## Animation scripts
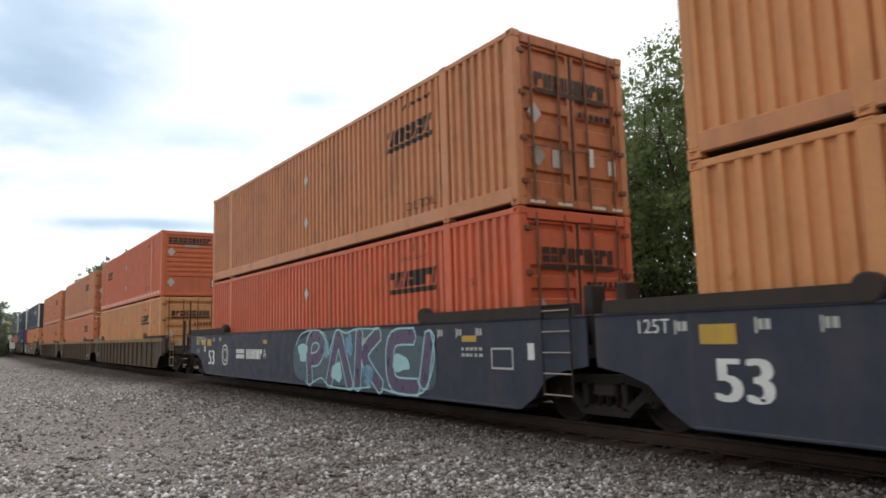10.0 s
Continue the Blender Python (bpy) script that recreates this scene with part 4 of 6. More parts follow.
def dark_box(s, front, label, seed=0, height=2.88):
    """A blue-black domestic box with white posts and white marks."""
    root = container(s, UP, NAVY, NAVY, height=height, front=front, label=label, post=NAVY, end=NAVY_END, rod=NAVY, pitch=0.222, deep=0.016, smooth=True)
    MOVERS.append((root, s, 0.0, UP))
    for o in root.children:
        if o.name.startswith("corner_post") and (o.data.vertices[0].co.x > 0 or o.data.vertices[0].co.x < 0) and not o.data.name.startswith("ivory"):
            me = shared(("ivory_post", o.data.name), lambda: grouped(o.data, None, IVORY))
            o.data = me
    kw = dict(pitch=0.222, deep=0.016)
    u = 2.7 if front != "doors" else -5.1
    flat = block_row(u, 1.78, 1.45, 0.30, 4, 0.1, bar=False, seed=3)
    side_draw("name_marking", root, flat, WHITE, **kw)
    ring = Flat()
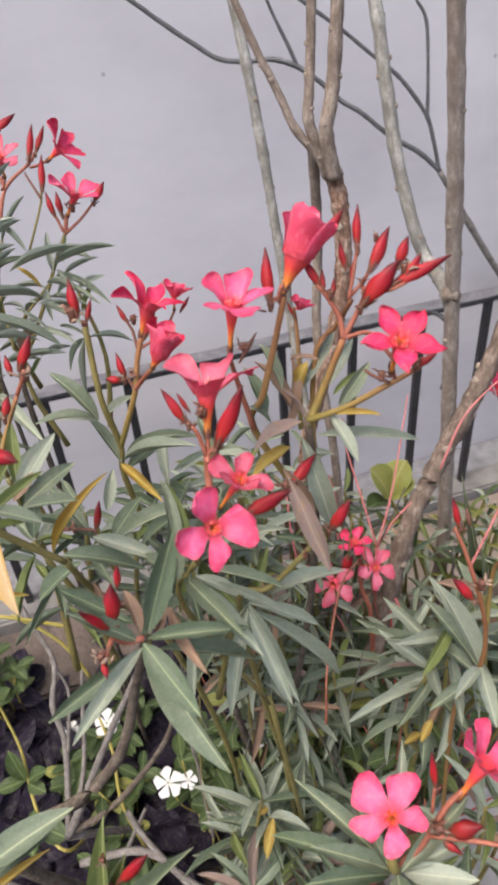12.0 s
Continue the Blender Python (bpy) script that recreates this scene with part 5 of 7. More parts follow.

## EXERCISE TASK
Without the pictures, restate all of the entries above verbatim.

## RESULT
10.0 s
Continue the Blender Python (bpy) script that recreates this scene with part 4 of 6. More parts follow.
def dark_box(s, front, label, seed=0, height=2.88):
    """A blue-black domestic box with white posts and white marks."""
    root = container(s, UP, NAVY, NAVY, height=height, front=front, label=label, post=NAVY, end=NAVY_END, rod=NAVY, pitch=0.222, deep=0.016, smooth=True)
    MOVERS.append((root, s, 0.0, UP))
    for o in root.children:
        if o.name.startswith("corner_post") and (o.data.vertices[0].co.x > 0 or o.data.vertices[0].co.x < 0) and not o.data.name.startswith("ivory"):
            me = shared(("ivory_post", o.data.name), lambda: grouped(o.data, None, IVORY))
            o.data = me
    kw = dict(pitch=0.222, deep=0.016)
    u = 2.7 if front != "doors" else -5.1
    flat = block_row(u, 1.78, 1.45, 0.30, 4, 0.1, bar=False, seed=3)
    side_draw("name_marking", root, flat, WHITE, **kw)
    ring = Flat()
12.0 s
Continue the Blender Python (bpy) script that recreates this scene with part 5 of 7. More parts follow.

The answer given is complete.